L’altissimo pulpito di Andrea
Maria Gloria Riva
Gli ortodossi lo chiamano Procletos, “primo chiamato”, origine di quei dodici che, con la loro testimonianza, cambieranno il mondo. È Andrea, fratello maggiore di Pietro, discepolo del Battista, che incontra Cristo sulle rive del Giordano nell’ora decima più famosa della storia. Lo fotografa così Giotto nella Cappella degli Scrovegni, insieme con Giovanni, il discepolo amato. Andrea ha già l’aureola, mentre Giovanni no. Lo ritroviamo negli stessi affreschi a tavola con Cristo a Cana. Andrea però, è solitamente rappresentato con la croce, strumento del martirio subìto. Una croce latina, per alcuni; per altri invece, seguendo un’antica tradizione, è decussata, o “greca”. Una croce a X, che tutti conoscono ormai come “croce di sant’Andrea”, tanto famosa da entrare a pieno titolo in molte bandiere, principalmente quella della Scozia che lo riconosce come patrono.
Sant’Andrea, dopo la passione, morte e risurrezione di Gesù, secondo Eusebio di Cesarea raggiunse la Scizia, regione tra il Danubio e il Don. Qui, a Ion Corvin (Constanța), abitò in una caverna nota ancora oggi come Grotta di sant’Andrea. Da qui l’apostolo evangelizzò tutta la regione che è l’attuale Romania. Passò poi nel Ponto e nella Cappadocia, nella Galazia e nella Bitinia, e infine fu eletto vescovo di Patrasso, dove subì il martirio nel 64, il 30 novembre, giorno in cui la Chiesa lo ricorda.
Un libro apocrifo, datato attorno al 150, dal titolo Atti di Andrea, narra che, avendo affascinato al Vangelo e a vivere in continenza Maximilia, moglie del governatore romano Aegates, fu imprigionato e condannato alla crocifissione. Sarà dall’alto di quella croce che predicherà per tre giorni di seguito il Vangelo della Salvezza. Così illustrano la vicenda i fratelli Limbourg in quello straordinario scrigno di arte e preghiera che è il Libro d’Ore del duca di Berry. Nel foglio 201, in basso a sinistra, l’arresto dell’apostolo ricalca totalmente le orme di Gesù condotto da Pilato. Davanti al governatore romano, viene torturato e bastonato. Le braccia conserte di Aegates e dei dignitari di corte esprimono l’assoluta empietà dei carnefici, mentre gli stipiti della finestra a forma di croce si stagliano contro un cielo terso. Nella scena più grande ecco il consumarsi del sacrificio: Andrea sale sul pulpito più eloquente della storia mentre tutto il popolo sta in ascolto. Egli, che rimarrà vivo tre giorni, al vedere la croce esclama: «O buona Croce che hai tratto la tua gloria dalle membra del Signore, Croce lungamente bramata, ardentemente amata, cercata senza posa e finalmente preparata ai miei ardenti desideri, toglimi di mezzo agli uomini e restituiscimi al mio Signore affinché per te mi riceva Colui che per te mi ha riscattato». Assiste all’evento il governatore a cavallo, il cui volto è sorprendentemente mutato. Si narra negli Atti che, dilaniato dal rimorso per aver ucciso un santo, morirà suicida.

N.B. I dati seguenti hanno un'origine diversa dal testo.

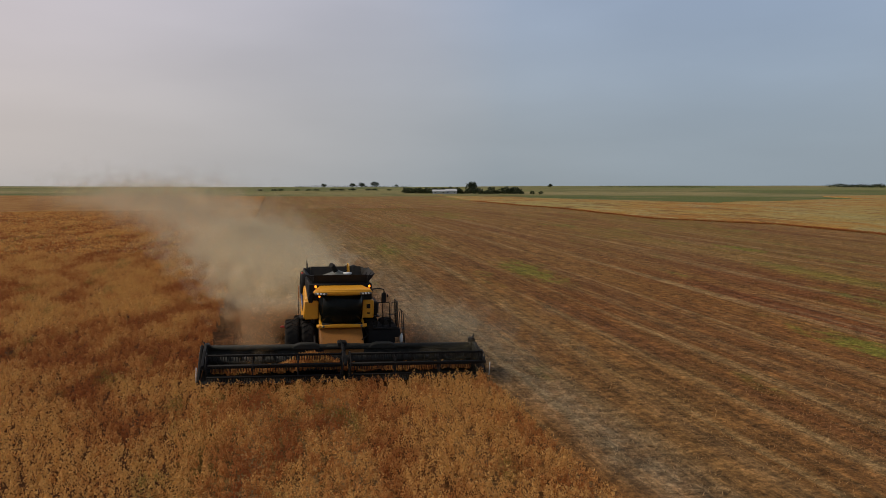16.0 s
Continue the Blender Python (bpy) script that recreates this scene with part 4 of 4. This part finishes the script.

Una sorta di drappo processionale divide in due parti la miniatura: in esso si leggono le parole dell’ufficio del santo, tratte dal salmo 138. Le prime riprendono il versetto 17 della Vulgata: «Quanto mi appaiono onorati i tuoi amici. Il loro principato è grandemente rafforzato!» (Nella versione attuale leggiamo: «Quanto profondi per me i tuoi pensieri, quanto grande il loro numero, o Dio»). Le seconde recitano il primo versetto del salmo: «Signore, tu mi scruti e mi conosci, tu sai quando seggo e quando mi alzo».
Le leggende attorno a sant’Andrea si moltiplicarono anche grazie alle sue reliquie che, da Costantinopoli, fecero il giro dell’Europa seminando miracoli in molte città. La più curiosa vuole che le ragazze in cerca di marito, mettendo mezza mela sotto il cuscino e pregando sant’Andrea, meritino di avere dallo stesso apostolo, in sogno, una rivelazione sull’identità dello sposo tanto atteso.